The new regulations are different from existing privacy opt-outs because they govern the use of information by the affiliate, not the sharing of information with or among affiliates. So, this new right to limit marketing is distinct from the existing FCRA opt out right for affiliate sharing, although these rights overlap to some extent. The FCRA previously allowed some information (called transaction or experience information) to be shared without giving the consumer notice and an opportunity to opt out, and provided that “other” information could not be shared among affiliates without giving the consumer notice and an opportunity to opt out. The new right to limit affiliate marketing generally applies to both transaction or experience information and “other” information.

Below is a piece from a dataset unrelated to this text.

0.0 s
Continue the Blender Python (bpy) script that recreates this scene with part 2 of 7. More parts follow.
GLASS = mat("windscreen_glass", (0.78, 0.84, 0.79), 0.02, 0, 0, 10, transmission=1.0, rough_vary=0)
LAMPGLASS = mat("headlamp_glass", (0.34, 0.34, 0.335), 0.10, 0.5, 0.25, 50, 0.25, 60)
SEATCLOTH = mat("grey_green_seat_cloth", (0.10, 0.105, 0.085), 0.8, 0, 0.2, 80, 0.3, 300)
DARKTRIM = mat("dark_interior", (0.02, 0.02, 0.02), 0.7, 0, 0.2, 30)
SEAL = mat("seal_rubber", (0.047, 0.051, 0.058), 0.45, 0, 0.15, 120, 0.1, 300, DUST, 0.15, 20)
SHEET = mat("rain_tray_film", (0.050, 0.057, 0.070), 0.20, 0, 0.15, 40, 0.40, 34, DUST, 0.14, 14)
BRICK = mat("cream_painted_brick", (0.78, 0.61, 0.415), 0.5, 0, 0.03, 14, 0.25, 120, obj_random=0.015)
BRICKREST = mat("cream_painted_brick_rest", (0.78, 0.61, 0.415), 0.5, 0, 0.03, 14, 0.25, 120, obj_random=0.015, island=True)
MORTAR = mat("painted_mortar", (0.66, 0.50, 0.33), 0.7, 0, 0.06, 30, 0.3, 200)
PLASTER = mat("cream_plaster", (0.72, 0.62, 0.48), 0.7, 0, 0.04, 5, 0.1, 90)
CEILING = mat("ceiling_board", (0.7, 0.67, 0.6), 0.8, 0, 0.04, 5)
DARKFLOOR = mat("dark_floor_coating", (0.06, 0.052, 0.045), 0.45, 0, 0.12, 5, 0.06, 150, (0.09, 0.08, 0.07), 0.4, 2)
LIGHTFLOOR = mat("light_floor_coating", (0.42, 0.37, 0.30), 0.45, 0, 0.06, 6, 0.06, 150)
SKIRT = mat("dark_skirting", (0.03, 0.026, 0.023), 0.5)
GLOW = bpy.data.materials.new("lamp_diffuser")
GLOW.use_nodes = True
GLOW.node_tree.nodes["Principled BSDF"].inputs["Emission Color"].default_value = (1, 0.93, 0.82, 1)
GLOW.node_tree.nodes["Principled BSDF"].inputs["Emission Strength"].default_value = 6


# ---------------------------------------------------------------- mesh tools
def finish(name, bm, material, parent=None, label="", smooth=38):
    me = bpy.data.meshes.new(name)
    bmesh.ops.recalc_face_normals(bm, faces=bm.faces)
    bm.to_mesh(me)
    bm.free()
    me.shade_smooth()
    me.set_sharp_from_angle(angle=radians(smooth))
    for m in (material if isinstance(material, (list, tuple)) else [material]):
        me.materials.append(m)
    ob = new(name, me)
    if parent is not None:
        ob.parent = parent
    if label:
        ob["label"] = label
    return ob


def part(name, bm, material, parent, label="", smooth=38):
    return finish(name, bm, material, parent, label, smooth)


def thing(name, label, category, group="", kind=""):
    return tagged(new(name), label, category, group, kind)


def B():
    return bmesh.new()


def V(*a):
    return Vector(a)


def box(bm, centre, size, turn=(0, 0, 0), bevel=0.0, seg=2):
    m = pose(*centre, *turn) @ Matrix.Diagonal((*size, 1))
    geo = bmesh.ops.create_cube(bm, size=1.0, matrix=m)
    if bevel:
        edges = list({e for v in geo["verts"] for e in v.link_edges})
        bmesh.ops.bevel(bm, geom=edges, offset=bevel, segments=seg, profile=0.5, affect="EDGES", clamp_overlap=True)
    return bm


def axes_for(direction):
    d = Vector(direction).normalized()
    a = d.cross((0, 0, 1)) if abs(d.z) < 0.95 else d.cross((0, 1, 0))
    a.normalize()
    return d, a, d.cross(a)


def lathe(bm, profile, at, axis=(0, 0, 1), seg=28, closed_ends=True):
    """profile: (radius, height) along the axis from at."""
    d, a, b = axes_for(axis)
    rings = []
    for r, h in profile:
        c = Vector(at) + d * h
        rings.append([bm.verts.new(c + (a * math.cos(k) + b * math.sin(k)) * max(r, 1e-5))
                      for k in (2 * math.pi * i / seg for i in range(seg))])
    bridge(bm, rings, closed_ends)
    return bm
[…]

The final rules apply to information obtained from the consumer’s transactions or account relationships with an affiliate, any application the consumer submitted to an affiliate, and third-party sources, such as credit reports, if the information is to be used to send marketing solicitations. Nothing in the final rules supersedes or amends a consumer’s existing rights to opt out, so it’s possible that there could be a Gramm Leach-Bliley opt-out for sharing with nonaffiliates, an FCRA opt-out for sharing non-transaction and experience information, and the new right to limit marketing for the same account.

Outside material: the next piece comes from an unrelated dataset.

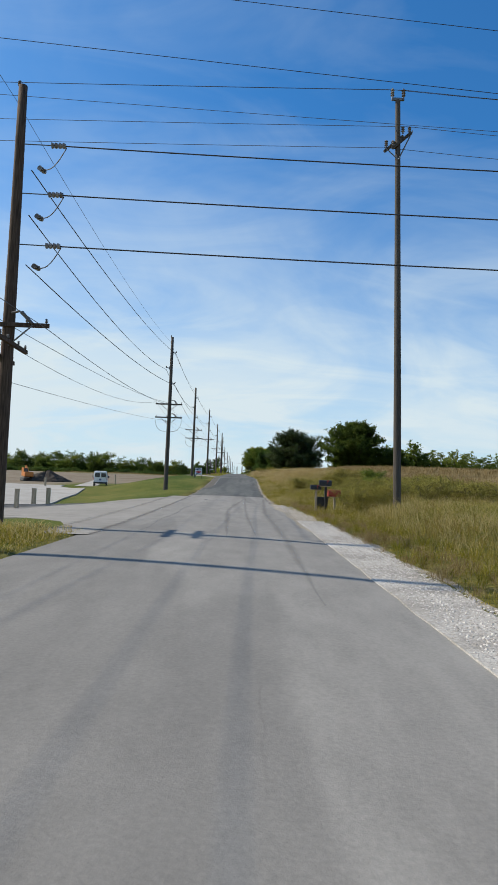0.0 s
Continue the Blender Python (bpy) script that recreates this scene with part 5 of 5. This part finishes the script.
mended(271.8, -2.45, 4.2, 1.3, 61, lift=0.014)
for k, (y, x, n, w) in enumerate(((98.1, -1.75, 1.3, 0.5), (35.7, -1.95, 0.9, 0.35))):
    mended(y, x, n, w, 80 + k, "soft_tar", "small dark pothole stain in the road", 0.014 if y > 44 else 0.004)
for k, (y0, y1, x0, x1, w) in enumerate(((32, 42, -2.0, -0.9, 0.01), (14, 31, -2.4, -2.3, 0.008), (96, 106, 0.85, 0.7, 0.007))):
    mid = lambda v, y0=y0, y1=y1, x0=x0, x1=x1: x0 + (x1 - x0) * (v - y0) / (y1 - y0) + 0.06 * np.sin(v * 0.9) + 0.02 * np.sin(v * 3.7) + 0.012 * np.sin(v * 9.1) + 0.008 * np.sin(v * 23)
    strip("road_crack", y0, y1, lambda v, m=mid, w=w: m(v) - w / 2, lambda v, m=mid, w=w: m(v) + w / 2, 0.012 if y0 > 44 else 0.003, M["tar"], "thin dark crack running along the road", "crack", 0.08, 0.004, 5, seed=90 + k, rim=0.001, hem=0.001)


# dark tyre marks swinging through the junction, and one long joint crack
for k, (ys, xs, w) in enumerate((((13, 15.5, 26.6, 37, 42), (-0.2, -0.28, -0.5, 0.1, 0.3), 0.24), ((13, 16, 22, 34.7, 41), (0.5, 0.41, 0.27, 0.21, 0.3), 0.18), ((5, 14.3, 17.5, 25.3, 38, 42), (1.05, 1.14, 1.1, 1.0, 1.33, 1.4), 0.26))):
    mid = lambda v, ys=ys, xs=xs: np.convolve(np.pad(np.interp(v, ys, xs), 4, "edge"), np.ones(9) / 9, "valid")
    strip("tyre_mark", ys[0], ys[-1], lambda v, m=mid, w=w, a=ys[0], b=ys[-1]: m(v) - w / 2 * np.clip(np.minimum(v - a, b - v) / 6, 0.03, 1), lambda v, m=mid, w=w, a=ys[0], b=ys[-1]: m(v) + w / 2 * np.clip(np.minimum(v - a, b - v) / 6, 0.03, 1), 0.004, M["rubber_mark"], "faint dark tyre mark on the concrete", "tyre mark", 0.4, 0.018, 5, seed=95 + k, rim=0.001)

def stones(name, label, n, reach, side, size, seed):
    """Loose stones: squashed, chipped octahedra."""
    x, y, o, r = scatter(n, *reach, side, seed)
    base = np.array([[1, 0, 0], [-1, 0, 0], [0, 1, 0], [0, -1, 0], [0, 0, 1], [0, 0, -1]], float)
    tri = np.array([[0, 2, 4], [2, 1, 4], [1, 3, 4], [3, 0, 4], [2, 0, 5], [1, 2, 5], [3, 1, 5], [0, 3, 5]])
    s = size * r.uniform(0.4, 1.3, (n, 1, 1)) * r.uniform(0.5, 1.1, (n, 6, 1)) * [1, 1, 0.7]
    z = surface(x, y) + size * 0.25
    a = r.uniform(0, 6.28, n)
    turn = np.stack([np.stack([np.cos(a), -np.sin(a), 0 * a], 1), np.stack([np.sin(a), np.cos(a), 0 * a], 1), np.tile([0, 0, 1.0], (n, 1))], 1)
    v = np.einsum("nij,nkj->nki", turn, base * s) + np.stack([x, y, z], 1)[:, None]
    me = mesh_of(name, v.reshape(-1, 3), np.zeros((0, 4), int), M["stone"], (np.arange(n)[:, None, None] * 6 + tri).reshape(-1, 3))
    return tagged(new(name, me), label, "stones", kind="stuff")


stones("loose_gravel", "loose white stones on the gravel shoulder", 12000, (-3, 21, 0.02, 0.95), 1, 0.024, 71)
stones("loose_gravel", "scattered small stones on the bare dirt", 3500, (19, 33, 0.0, 0.85), 1, 0.013, 75)
stones("loose_gravel", "scattered pale stones along the road edge", 4000, (33, 140, 0.0, 0.35), 1, 0.014, 72)
stones("loose_gravel", "scattered stones along the dirt shoulder", 2500, (135, 240, 0.0, 0.4), 1, 0.014, 73)
stones("loose_gravel", "loose stones on the gravel turnout", 16000, (317, 347, -0.1, 5.4), -1, 0.02, 74)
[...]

There are exceptions to the notice requirement for customers that have a previously existing relationship with the affiliate.
The new notice must contain:
- The name of the institution(s) providing the notice (which may be common name like the ABC group of Companies);
- A list of affiliates or groups of affiliates who would use the information;
- A general description of the information;
- A statement that the consumer make elect to limit the use of the information;
- A time period of at least 5 years for the duration of the marketing limitation (or, at the option of the institution, no limit); and
- A reasonable and simple method to opt-out
One thing you will have to decide is whether to deliver this new notice with your current privacy notice or to give it as a separate form. Either of these methods is acceptable. There are some differences between the two notice requirements that might factor into that decision. The new notice does not have to be given on an annual basis as the current privacy notice does, so including it would mean that it would be given more often than necessary.

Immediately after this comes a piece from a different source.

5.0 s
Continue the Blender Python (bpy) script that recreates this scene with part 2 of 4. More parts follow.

In addition, the new notice can have a time limit on the choice made by the customer, while the old privacy notice does not. If you decide to have a five year limitation and you consolidate this new notice with your existing privacy notice, you must include a statement that the consumer does not need to act again until they receive a renewal notice. After the expiration of the time period you cannot market to that consumer until you send a “renewal” notice which gives the consumer another chance to limit marketing.
Another decision you need to make is how to you will treat responses from consumers in joint relationships. Joint consumers may get one notice, but either of them must be allowed to limit marketing for the whole relationship. In addition, your notice must describe how you will handle elections to limit marketing by joint parties.
You must also decide whether you will send your notice from your institution alone, or whether you will have one affiliate marketing notice from a related group of companies of which you are a member.
Finally, you will have to decide how a consumer that wishes to limit marketing should respond. You can, for example, specify a toll-free number to call or have a check box on the notice form and the form (or the portion of it with the checkbox) can then be mailed back to your institution. You can’t require the consumer to write a letter or call to get a form.
There are model forms provided for the notices, but as you can tell from this article, compliance will not be a simple process. The new regulations apply to information that is shared after the mandatory effective date of October 1, 2008, but institutions that choose to incorporate the new notice into their existing privacy notices may have to give the notice sooner if they have an annual privacy notice mailing date earlier in the year because the annual privacy notice cannot be delayed simply because you are choosing to include the new affiliate marketing notice.